Une citation de Catherine Mounier-Desrochers, attachée de presse de la ministre Mélanie Joly

Le gouvernement fédéral n’écarte pas la possibilité d’offrir de l’aide financière, mais aucune demande n’est encore parvenue ni de l’Université ni de la province, responsable de la gestion de l'éducation.

La province et la Laurentienne devraient demander de l’aide, estime Brenda Austin-Smith. L’Ontario accorde le plus bas financement par étudiant des universités de tout le Canada, déplore-t-elle, tout en critiquant l’insuffisance du soutien financier venant du fédéral.

En 2019, le gouvernement ontarien de Doug Ford a réduit le financement des universités de 360 millions de dollars en réduisant les droits de scolarité de 10 %, puis en les gelant jusqu’à 2021.

Que la Laurentienne nous serve de mise en garde. Des décennies de sous-financement public de l’éducation ont miné la stabilité financière des universités et collèges du Canada.

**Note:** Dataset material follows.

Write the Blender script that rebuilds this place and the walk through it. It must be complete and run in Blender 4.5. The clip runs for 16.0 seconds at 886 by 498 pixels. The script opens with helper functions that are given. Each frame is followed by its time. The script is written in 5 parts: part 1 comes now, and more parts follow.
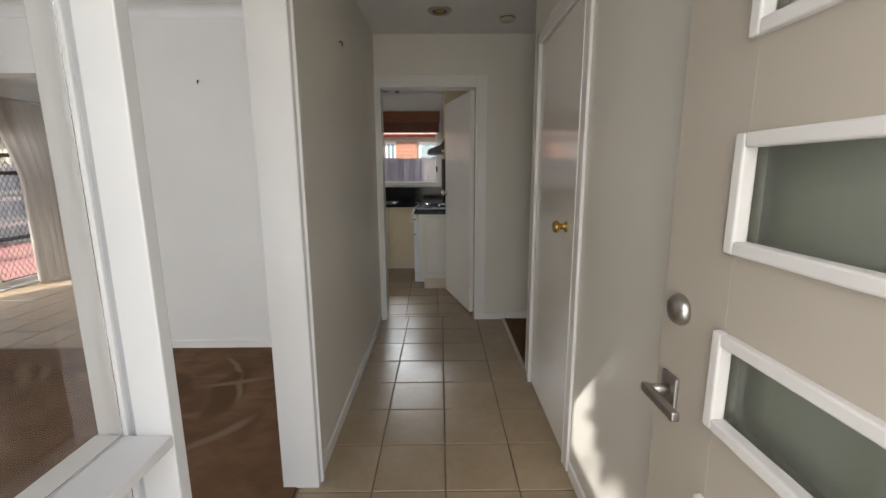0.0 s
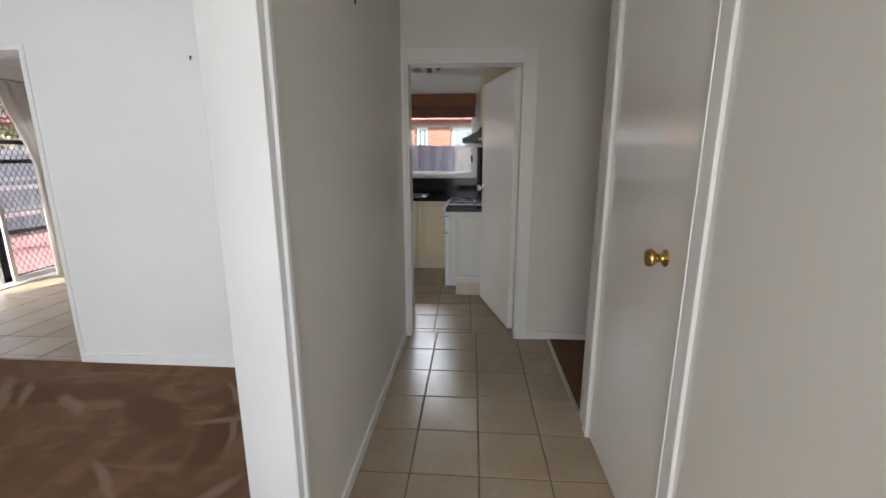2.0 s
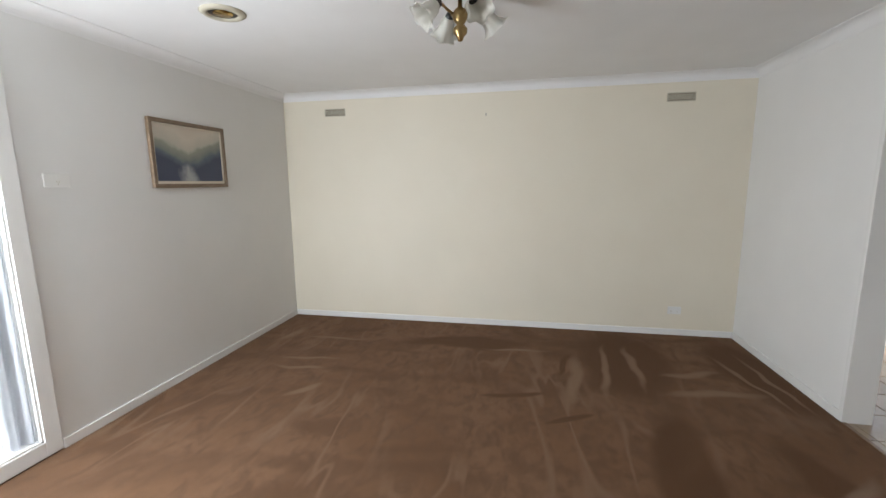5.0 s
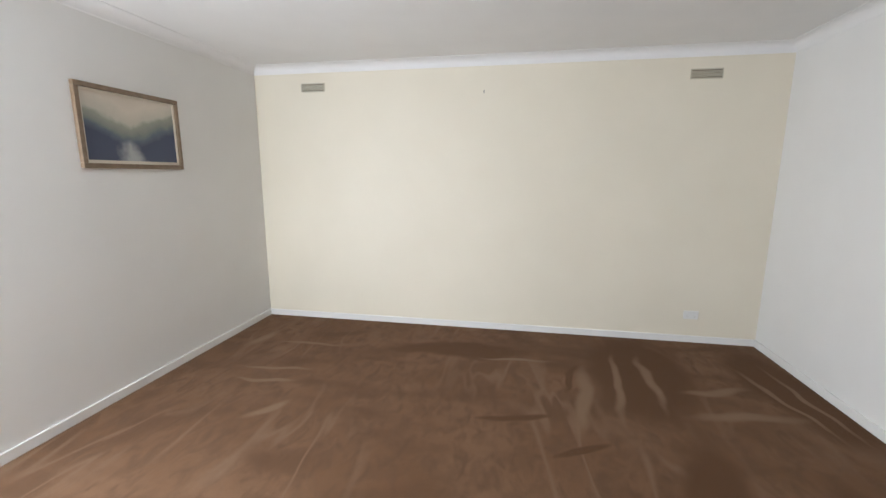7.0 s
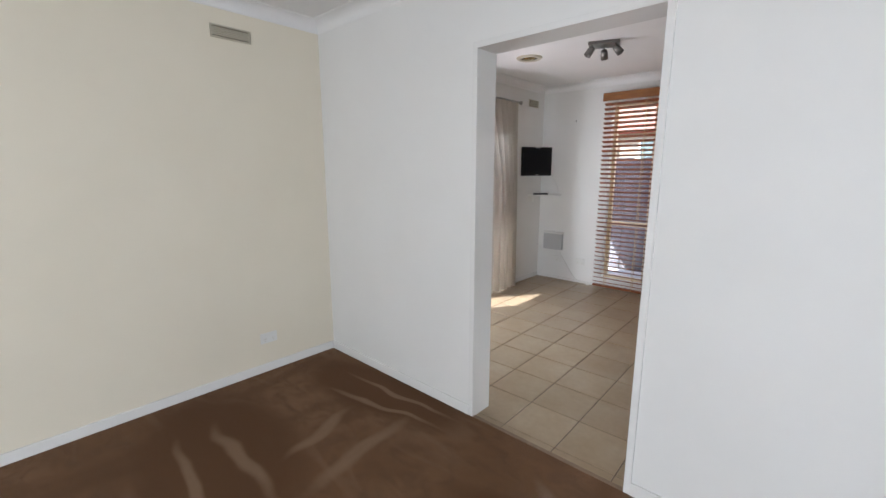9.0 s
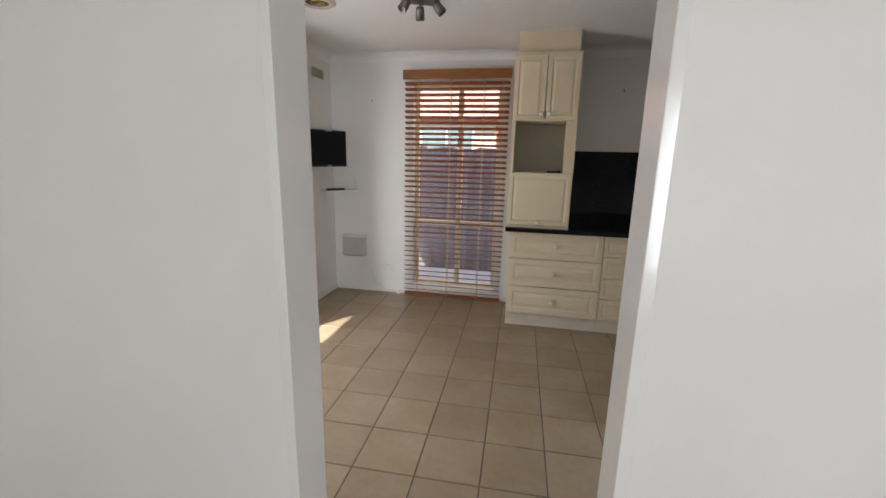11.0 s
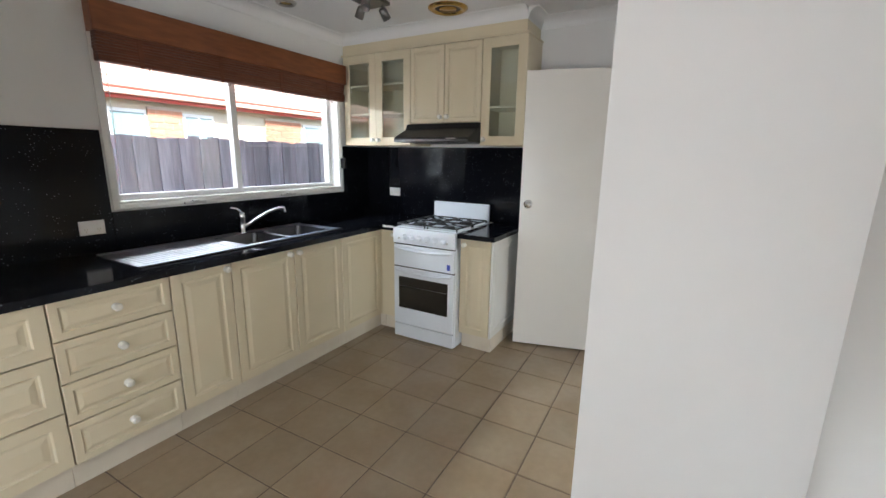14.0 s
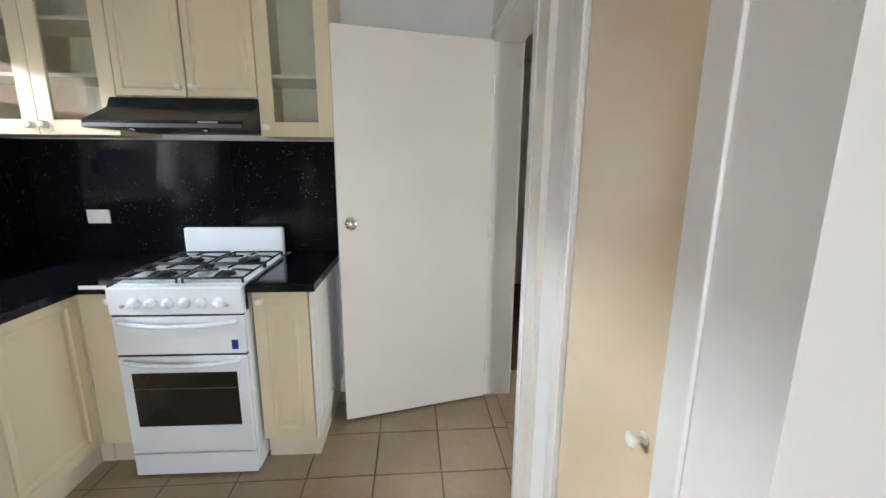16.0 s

Une citation de Brenda Austin-Smith, présidente de l’Association canadienne des professeures et professeurs d’université

C’est un enjeu plus grand que Sudbury et l’Université Laurentienne. Ça peut arriver n’importe où, a écrit sur Twitter une étudiante de science politique de l’établissement, Katlyn Kotila.

Le recours à la Loi sur les arrangements avec les créanciers des compagnies ouvre la voie à d’autres universités dans une situation similaire, selon Gilles Levasseur, professeur de gestion et de droit de l’Université d’Ottawa.

C’est ça le danger : aller tout de suite vers cette démarche-là, car elle va donner des résultats rapides, plutôt que de prendre le temps de faire un plan stratégique, de revoir, et de gérer la crise à long terme, s’inquiète-t-il.